▼▼▼

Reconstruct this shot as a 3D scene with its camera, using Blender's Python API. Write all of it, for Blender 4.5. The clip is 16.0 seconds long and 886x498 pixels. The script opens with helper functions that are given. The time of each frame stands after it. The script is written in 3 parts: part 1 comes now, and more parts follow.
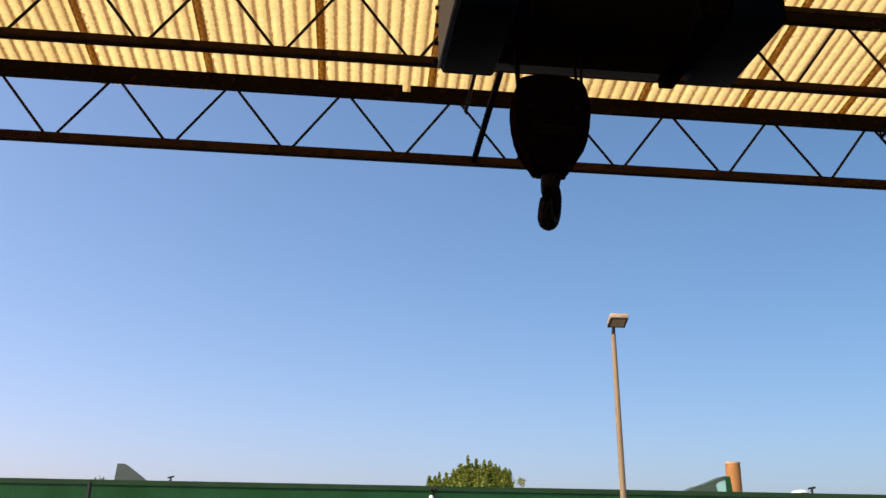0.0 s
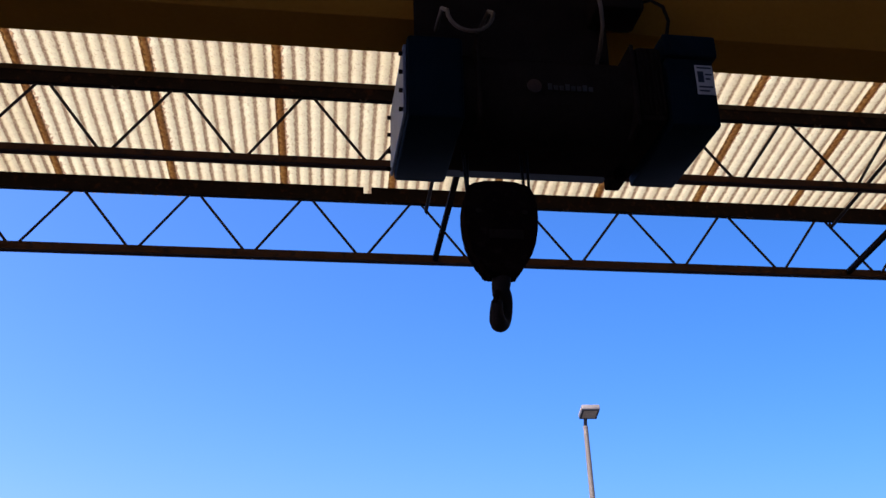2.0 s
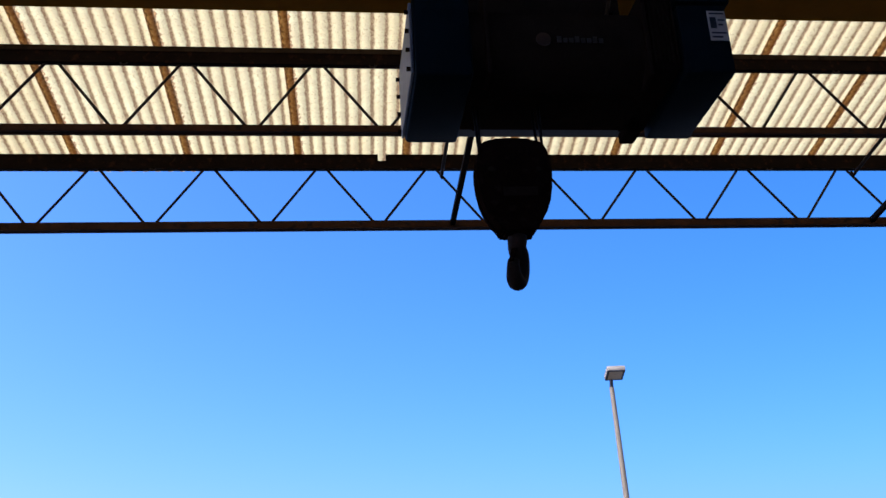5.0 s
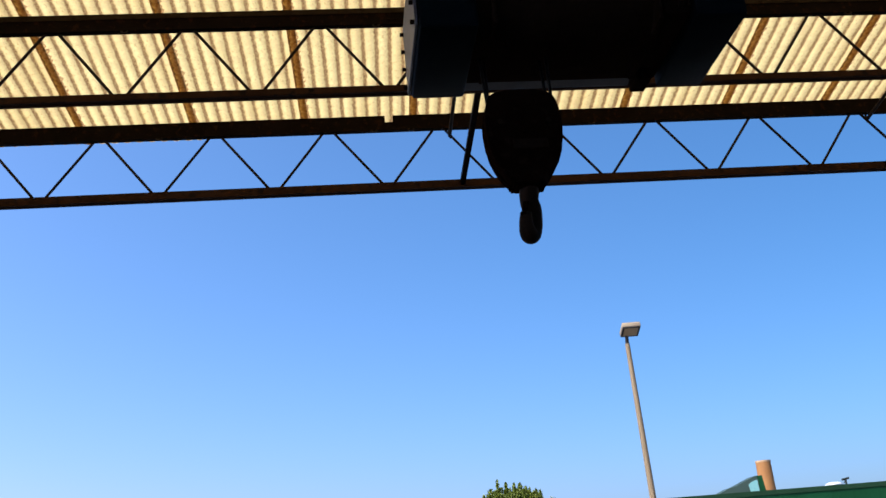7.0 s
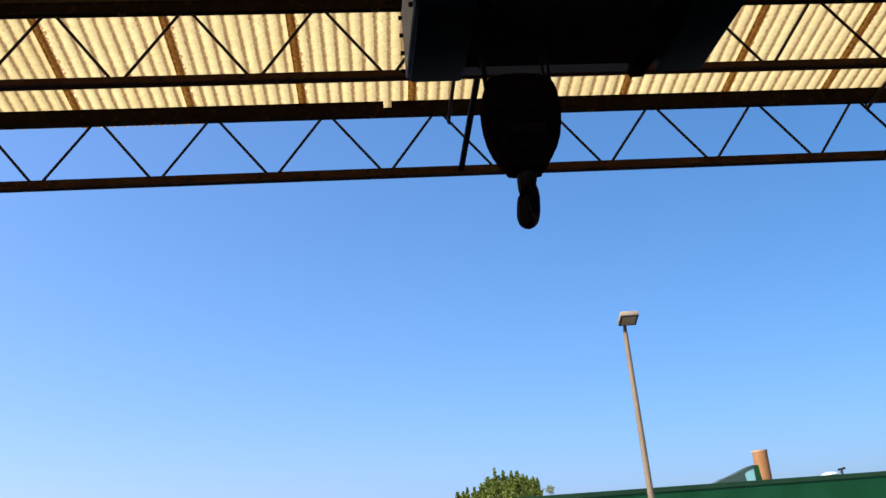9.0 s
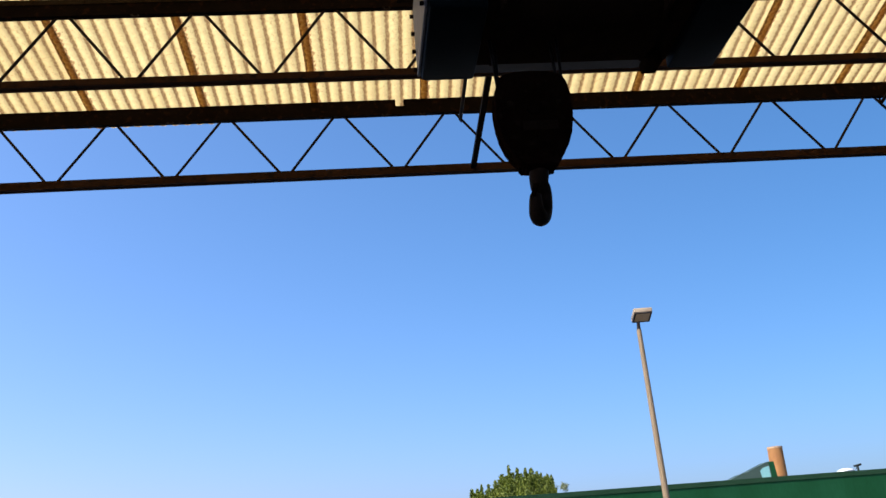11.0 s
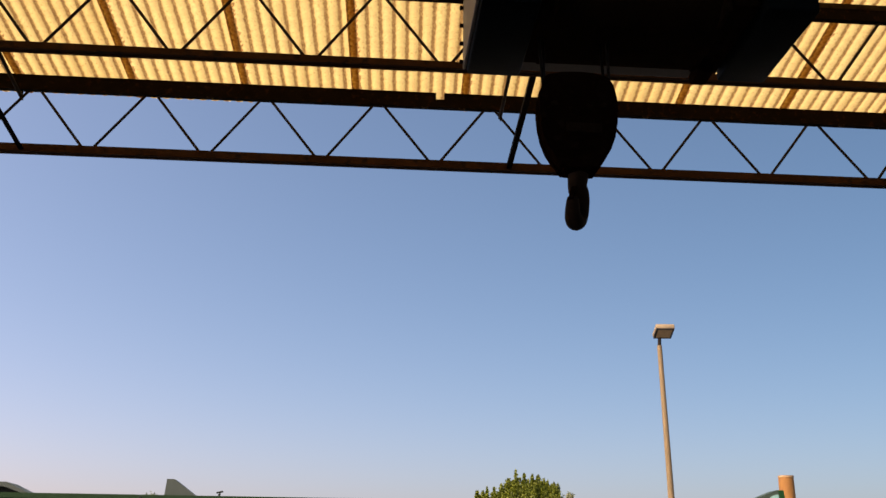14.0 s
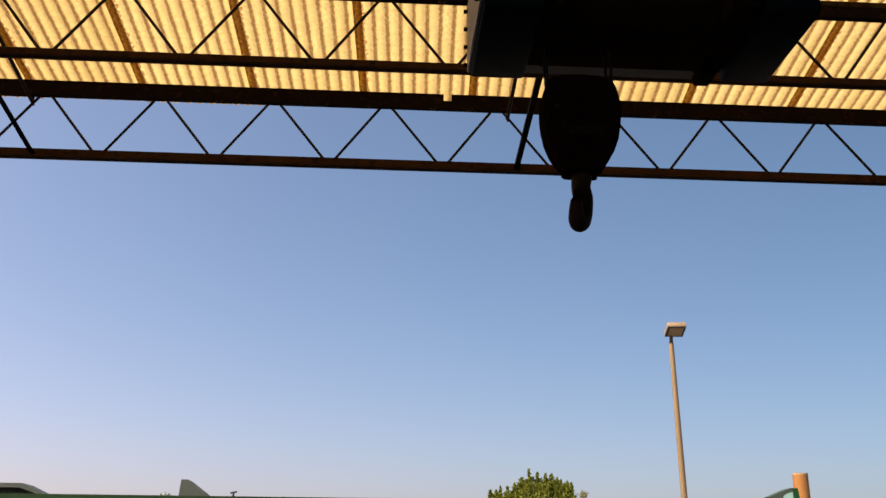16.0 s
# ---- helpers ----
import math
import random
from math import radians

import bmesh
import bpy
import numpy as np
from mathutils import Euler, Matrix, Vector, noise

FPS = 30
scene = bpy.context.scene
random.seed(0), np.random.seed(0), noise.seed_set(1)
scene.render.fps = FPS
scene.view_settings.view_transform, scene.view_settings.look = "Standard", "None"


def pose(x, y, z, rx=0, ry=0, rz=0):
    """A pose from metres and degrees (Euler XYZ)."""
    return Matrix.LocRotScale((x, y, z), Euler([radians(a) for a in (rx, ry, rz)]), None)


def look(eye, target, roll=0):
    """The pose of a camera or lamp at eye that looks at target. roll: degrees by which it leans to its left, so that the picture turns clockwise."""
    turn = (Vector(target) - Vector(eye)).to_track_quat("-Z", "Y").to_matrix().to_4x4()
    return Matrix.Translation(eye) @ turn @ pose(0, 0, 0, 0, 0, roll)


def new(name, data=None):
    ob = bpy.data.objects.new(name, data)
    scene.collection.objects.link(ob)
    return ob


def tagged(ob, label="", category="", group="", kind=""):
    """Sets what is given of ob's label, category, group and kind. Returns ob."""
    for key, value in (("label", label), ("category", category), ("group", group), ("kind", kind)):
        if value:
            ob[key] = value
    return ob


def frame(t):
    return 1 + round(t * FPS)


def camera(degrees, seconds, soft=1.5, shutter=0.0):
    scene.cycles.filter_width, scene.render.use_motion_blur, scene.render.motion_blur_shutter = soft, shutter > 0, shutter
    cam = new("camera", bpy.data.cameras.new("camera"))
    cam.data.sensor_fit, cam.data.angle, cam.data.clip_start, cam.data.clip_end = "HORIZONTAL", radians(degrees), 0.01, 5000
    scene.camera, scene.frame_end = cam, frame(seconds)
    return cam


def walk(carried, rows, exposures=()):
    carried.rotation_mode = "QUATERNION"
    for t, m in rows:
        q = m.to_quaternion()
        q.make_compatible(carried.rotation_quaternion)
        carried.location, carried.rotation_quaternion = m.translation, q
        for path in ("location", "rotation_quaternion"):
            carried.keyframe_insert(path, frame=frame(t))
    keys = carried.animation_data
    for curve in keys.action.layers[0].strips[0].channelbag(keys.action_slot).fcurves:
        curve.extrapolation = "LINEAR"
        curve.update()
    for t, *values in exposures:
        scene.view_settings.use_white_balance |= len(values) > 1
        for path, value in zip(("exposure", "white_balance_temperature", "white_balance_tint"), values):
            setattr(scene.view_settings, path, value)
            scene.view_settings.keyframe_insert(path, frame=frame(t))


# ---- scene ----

▲▲▲

#### THE REQUEST:
The lines to transcribe begin at the line with "import bmesh" and end at the line with "of a camera"; copy them exactly, both ends included.

#### WRITTEN ANSWER:
import bmesh
import bpy
import numpy as np
from mathutils import Euler, Matrix, Vector, noise

FPS = 30
scene = bpy.context.scene
random.seed(0), np.random.seed(0), noise.seed_set(1)
scene.render.fps = FPS
scene.view_settings.view_transform, scene.view_settings.look = "Standard", "None"


def pose(x, y, z, rx=0, ry=0, rz=0):
    """A pose from metres and degrees (Euler XYZ)."""
    return Matrix.LocRotScale((x, y, z), Euler([radians(a) for a in (rx, ry, rz)]), None)


def look(eye, target, roll=0):
    """The pose of a camera or lamp at eye that looks at target. roll: degrees by which it leans to its left, so that the picture turns clockwise."""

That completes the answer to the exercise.